Ante la muerte de Miguel Uribe Turbay, dos meses después del brutal atentado del que fue víctima en un parque de Modelia en medio de la campaña que lo llevaría a, probablemente, quemarse en una consulta de la derecha para las elecciones presidenciales de 2026, hay dos posturas. Sus amigos y contendientes en esa consulta, básicamente, han puesto toda la responsabilidad en el gobierno y casi que solo les falta decir que Petro dio la orden. Sus contrincantes y opositores han asegurado que se lo ganó por un discurso agresivo, que agravó la violencia y lo convirtió en blanco de un caso que, seguramente, será investigado exhaustivamente y del que sus responsables intelectuales nunca se conozcan realmente, más allá de los sicarios.
¿Algo cínico? Sí, porque este país nos enseñó a ser cínicos. Si no fue Juan Roa disparándole a Jorge Eliécer Gaitán y desencadenando una de las guerras civiles más cruentas de un continente lleno de guerras civiles, fueron los homicidios de miles de personas que se opusieron a que el país fuera comprado por las utilidades de la coca y la marihuana en los 80. Es simbólico que el más visible de estos casos en los medios, Guillermo Cano, tenga mañana la conmemoración de sus 100 años de nacimiento.
Y en últimas, como todos los que nacimos y crecimos entre 1981 y 1993, Miguel nació y creció en medio de esa violencia que lo tocó de frente con la muerte de su madre. Diana Turbay fue víctima de ese narcotráfico que la secuestró y asesinó, por ser una periodista valiente y por el peso de ser hija de un expresidente de la República.
La carrera de Miguel Uribe Turbay estuvo llena de momentos reprochables. Su respuesta al empalamiento de Rosa Elvira Cely en pleno Parque Nacional demostró una empatía nula, tal como sus palabras sobre cómo Dilan Cruz "se atravesó en el camino de la bala" que lo mató en medio de las protestas de 2019. Su vinculación al Centro Democrático y su defensa acérrima a algunos de los personajes más grotescos de la política nacional también son parte de ese legado que muchos quieren poner de frente para decir que no les duele la muerte de "uno de ellos". Pero Miguel era más que una plataforma política.
Lo conocí en persona entrevistándolo en medio de su campaña para las elecciones locales de 2019, en las que se quemó. En esa campaña me sorprendió que, a pesar de ser en la práctica un delfín (como Carlos Fernando Galán), se le notaba mucha más cercanía con la gente, al menos con la que apoyaba su visión.
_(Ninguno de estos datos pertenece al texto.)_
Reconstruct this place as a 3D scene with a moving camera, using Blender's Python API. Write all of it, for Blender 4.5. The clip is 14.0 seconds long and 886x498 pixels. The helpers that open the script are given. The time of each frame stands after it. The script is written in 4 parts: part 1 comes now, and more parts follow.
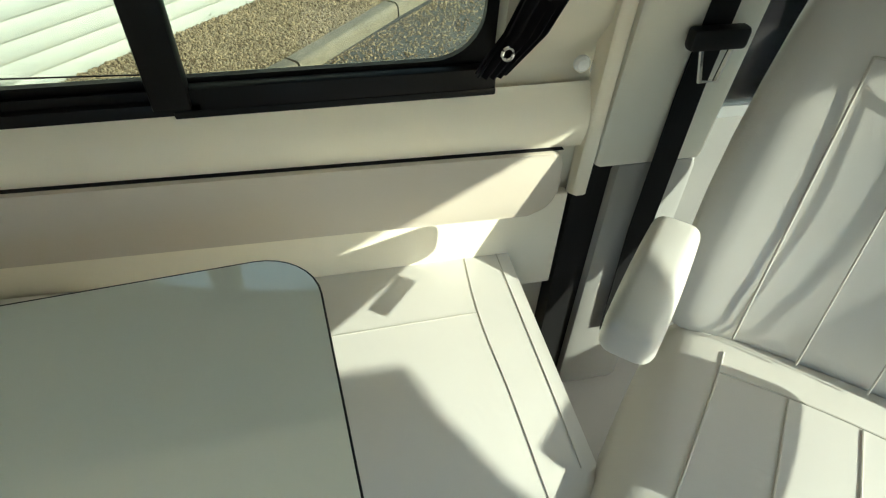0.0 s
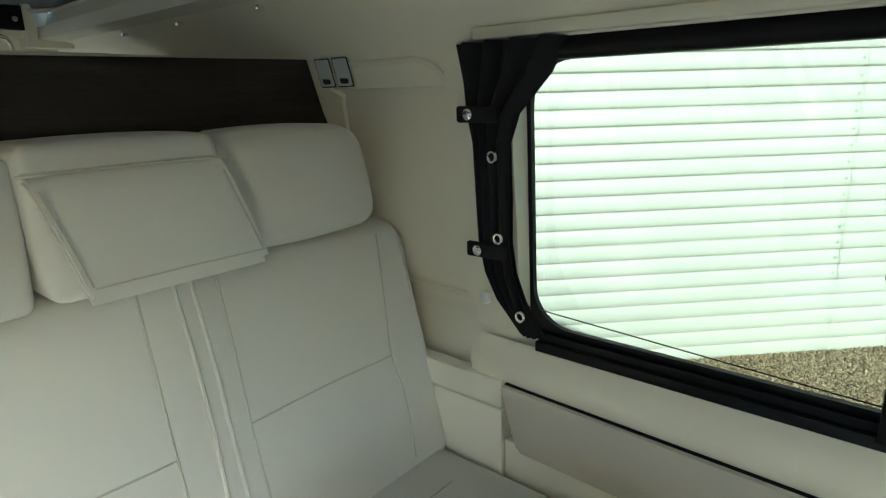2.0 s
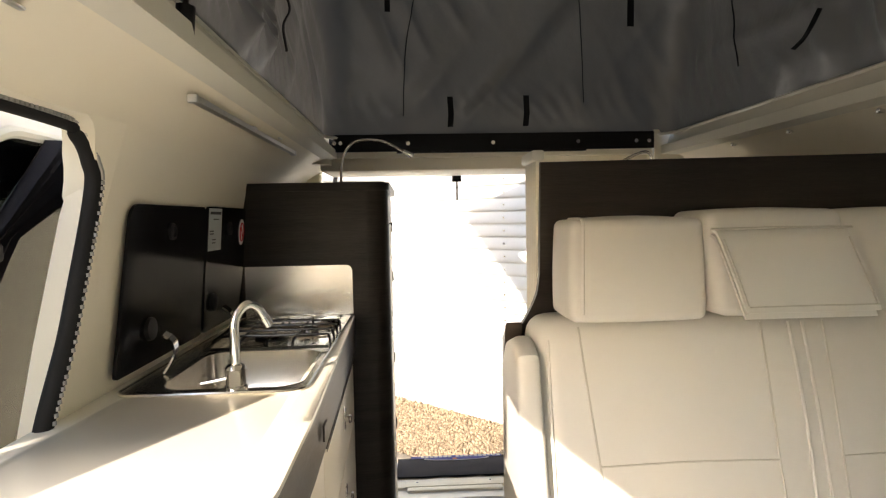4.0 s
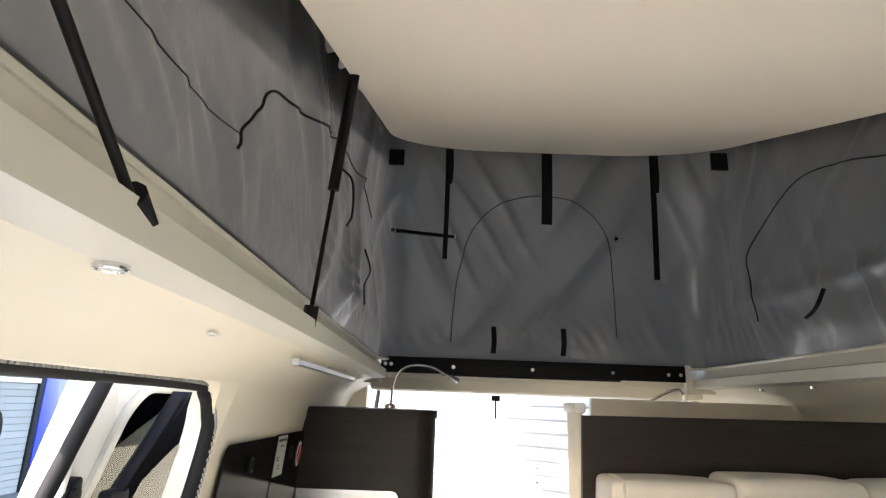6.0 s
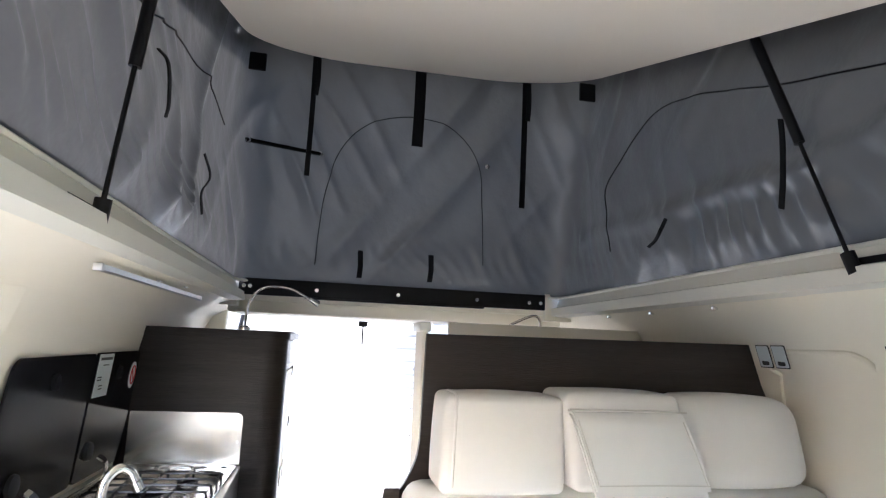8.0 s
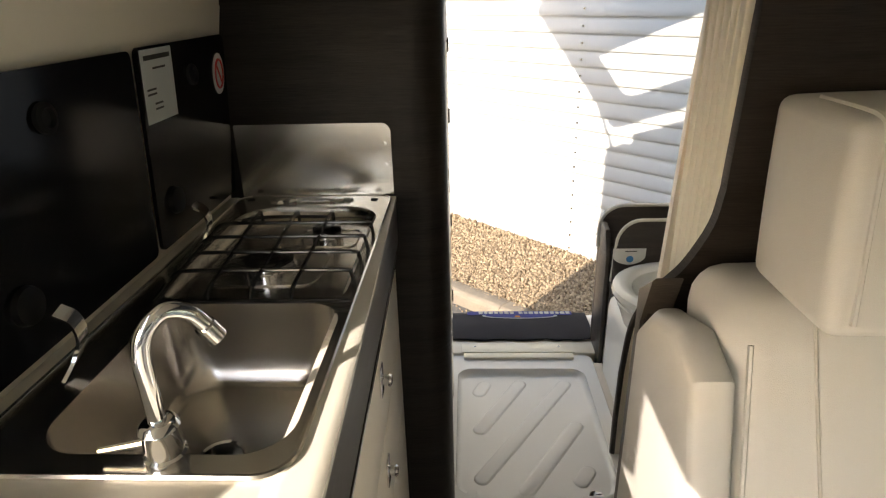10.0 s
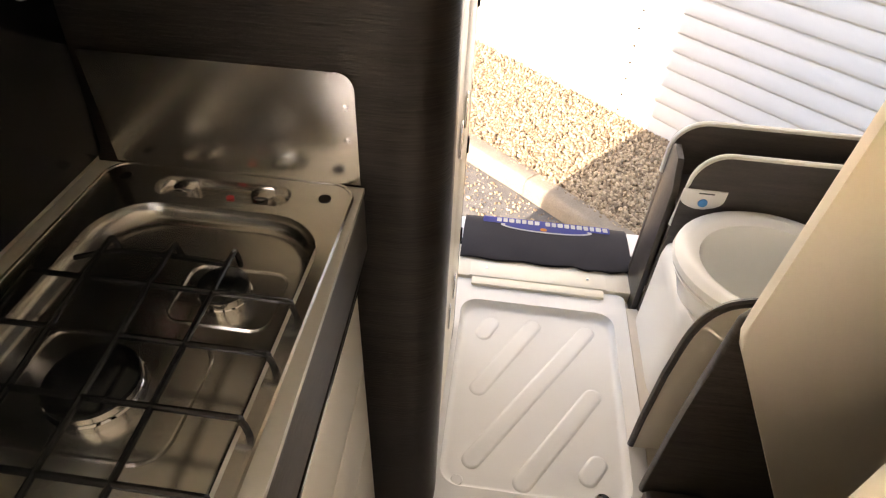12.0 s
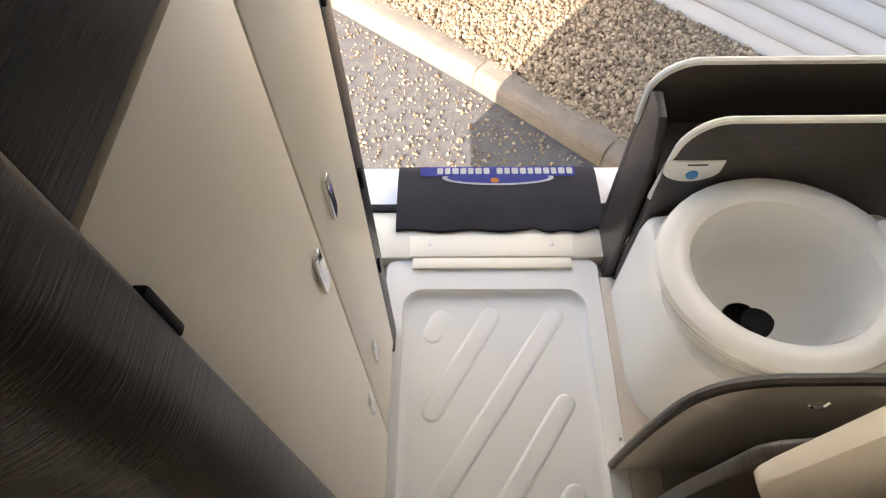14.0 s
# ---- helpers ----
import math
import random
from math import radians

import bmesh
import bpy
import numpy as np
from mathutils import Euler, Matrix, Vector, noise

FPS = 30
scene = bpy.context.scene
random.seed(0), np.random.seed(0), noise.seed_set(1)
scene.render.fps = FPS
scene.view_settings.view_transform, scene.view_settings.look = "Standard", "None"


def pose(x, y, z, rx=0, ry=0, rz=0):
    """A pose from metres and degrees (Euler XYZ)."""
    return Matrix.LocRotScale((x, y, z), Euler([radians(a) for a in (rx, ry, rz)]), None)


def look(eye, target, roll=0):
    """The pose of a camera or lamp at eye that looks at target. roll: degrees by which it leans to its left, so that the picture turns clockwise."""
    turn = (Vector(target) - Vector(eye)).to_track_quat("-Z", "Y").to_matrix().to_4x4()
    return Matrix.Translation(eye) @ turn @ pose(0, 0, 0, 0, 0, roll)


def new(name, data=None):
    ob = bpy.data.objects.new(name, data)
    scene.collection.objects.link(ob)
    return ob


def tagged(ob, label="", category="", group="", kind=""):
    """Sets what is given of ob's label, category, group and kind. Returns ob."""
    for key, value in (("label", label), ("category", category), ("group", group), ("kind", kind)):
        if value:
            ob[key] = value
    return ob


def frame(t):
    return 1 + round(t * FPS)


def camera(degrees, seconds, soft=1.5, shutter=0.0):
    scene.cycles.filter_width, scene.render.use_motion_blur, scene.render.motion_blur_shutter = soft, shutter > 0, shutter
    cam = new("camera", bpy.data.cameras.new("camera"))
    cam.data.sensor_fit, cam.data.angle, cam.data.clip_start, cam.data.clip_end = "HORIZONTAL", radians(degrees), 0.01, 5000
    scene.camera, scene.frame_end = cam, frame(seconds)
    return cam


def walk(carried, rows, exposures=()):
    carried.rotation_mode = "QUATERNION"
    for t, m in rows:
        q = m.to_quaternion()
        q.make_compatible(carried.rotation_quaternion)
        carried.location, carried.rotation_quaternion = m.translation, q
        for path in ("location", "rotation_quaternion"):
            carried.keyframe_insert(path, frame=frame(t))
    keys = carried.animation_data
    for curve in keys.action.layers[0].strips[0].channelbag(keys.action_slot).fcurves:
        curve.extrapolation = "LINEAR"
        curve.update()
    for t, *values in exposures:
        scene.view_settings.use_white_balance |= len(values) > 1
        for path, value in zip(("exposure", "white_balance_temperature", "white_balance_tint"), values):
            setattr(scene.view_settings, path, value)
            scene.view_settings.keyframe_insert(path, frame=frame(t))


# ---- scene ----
cam = camera(73.7, 14.0, soft=1.2)
PATH = [
    (0, (0.086, 0.338, 1.200), (1.500, -0.010, -0.171), 2.5),
    (0.5, (0.076, 0.385, 1.191), (1.537, 0.641, -0.151), 0.1),
    (1, (-0.026, 0.524, 1.232), (1.440, 1.147, 0.023), -0.6),
    (1.5, (-0.053, 0.561, 1.268), (1.497, 1.452, 0.371), -1.2),
    (2, (-0.027, 0.545, 1.235), (1.440, 1.806, 0.728), -1.6),
    (2.5, (-0.128, 0.571, 1.145), (0.937, 2.245, 0.897), -1.5),
    (2.8, (-0.198, 0.503, 1.133), (0.530, 2.354, 0.919), -1.9),
    (3, (-0.257, 0.466, 1.140), (0.316, 2.372, 0.935), -1.8),
    (3.2, (-0.297, 0.425, 1.148), (0.132, 2.367, 0.937), -2.0),
    (5.3, (-0.451, 0.154, 1.269), (-0.499, 2.132, 1.564), 0.6),
    (5.5, (-0.455, 0.132, 1.285), (-0.500, 2.097, 1.654), 1.1),
    (6, (-0.467, 0.086, 1.317), (-0.467, 2.020, 1.828), 2.1),
    (6.5, (-0.438, 0.073, 1.326), (-0.358, 1.983, 1.911), 2.7),
    (7, (-0.395, 0.065, 1.326), (-0.192, 1.966, 1.913), 3.1),
    (7.5, (-0.350, 0.075, 1.318), (-0.042, 1.983, 1.832), 2.6),
    (8, (-0.337, 0.158, 1.280), (0.016, 2.100, 1.598), 2.5),
    (8.5, (-0.345, 0.355, 1.171), (-0.154, 2.345, 1.149), 1.2),
    (9, (-0.374, 0.621, 1.096), (-0.412, 2.586, 0.722), -1.1),
    (9.2, (-0.392, 0.698, 1.136), (-0.458, 2.637, 0.651), -1.5),
    (11.3, (-0.447, 1.269, 1.329), (-0.564, 2.933, 0.224), -0.8),
    (11.5, (-0.452, 1.348, 1.330), (-0.565, 2.972, 0.168), 0.2),
    (12, (-0.418, 1.525, 1.346), (-0.553, 3.000, 0.002), 2.9),
    (12.5, (-0.370, 1.643, 1.379), (-0.506, 3.019, -0.065), 1.7),
    (13, (-0.350, 1.871, 1.385), (-0.338, 3.086, -0.203), 1.9),
    (13.3, (-0.350, 1.952, 1.380), (-0.252, 3.099, -0.256), 3.1),
    (13.5, (-0.343, 1.988, 1.366), (-0.227, 3.098, -0.293), 3.6),
    (14, (-0.338, 2.098, 1.346), (-0.367, 3.156, -0.351), -1.6),
]
EXPOSURES = [(0.0, 2.2, 6600, -3), (1.0, 2.17, 6080, -4), (2.0, 2.2, 5980, -5), (2.5, 2.2, 5930, -5), (3.2, 2.45, 6650, 8), (5.3, 2.8, 8000, 17), (6.0, 3.4, 6500, 15), (7.5, 3.58, 5950, 18), (8.5, 3.15, 5650, 14), (9.2, 1.9, 6350, 10), (11.3, 3.22, 7900, 22), (12.5, 3.35, 7800, 21), (14.0, 3.13, 7150, 19)]
walk(cam, [(t, look(eye, target, roll)) for t, eye, target, roll in PATH], EXPOSURES)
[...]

No digo que hubiera sido mejor alcalde que Claudia López o que el mismo Galán, no, pero en ese acercamiento demostró que tenía la empatía que le hizo falta para referirse al caso de Rosa Elvira, o a Dilan Cruz, o a las madres de Soacha. ¿Necesitaba caerle bien a un periodista, que para colmo estaba casado con alguien que trabajaba en su campaña? Muy seguramente, pero creo que esa discusión se aleja del objetivo.
Salir a decir que la muerte de Uribe Turbay no se debe llorar es deshumanizar al personaje. Y es lo mismo que el propio Uribe hizo con Rosa Elvira, Dilan y los falsos positivos de Soacha, entre otros casos sonados. Despreciar el sufrimiento de María Claudia Tarazona, de María Carolina Hoyos y de las personas que no lo conocieron por sus declaraciones de prensa, sino en la vida diaria, una que al fin y al cabo fue sesgada a menos de la mitad de la expectativa para un hombre de su generación. Su hijo tiene cinco años y crecerá sin padre, así como él creció sin madre desde los cinco años.
Ojalá Miguel Uribe Turbay pueda descansar en paz, y que su muerte no sea usada como una bandera de batalla en las elecciones a las que aspiraba presentarse. Tanto por los que lo van a martirizar usando términos tremendos como "magnicidio" o "crimen de Estado", como por los que lo van a satanizar negándole el carácter de humanidad que es lo único que tenemos todos los seres humanos en común. Y que cada vez más se nos olvida en medio de la radicalización: el otro también es humano.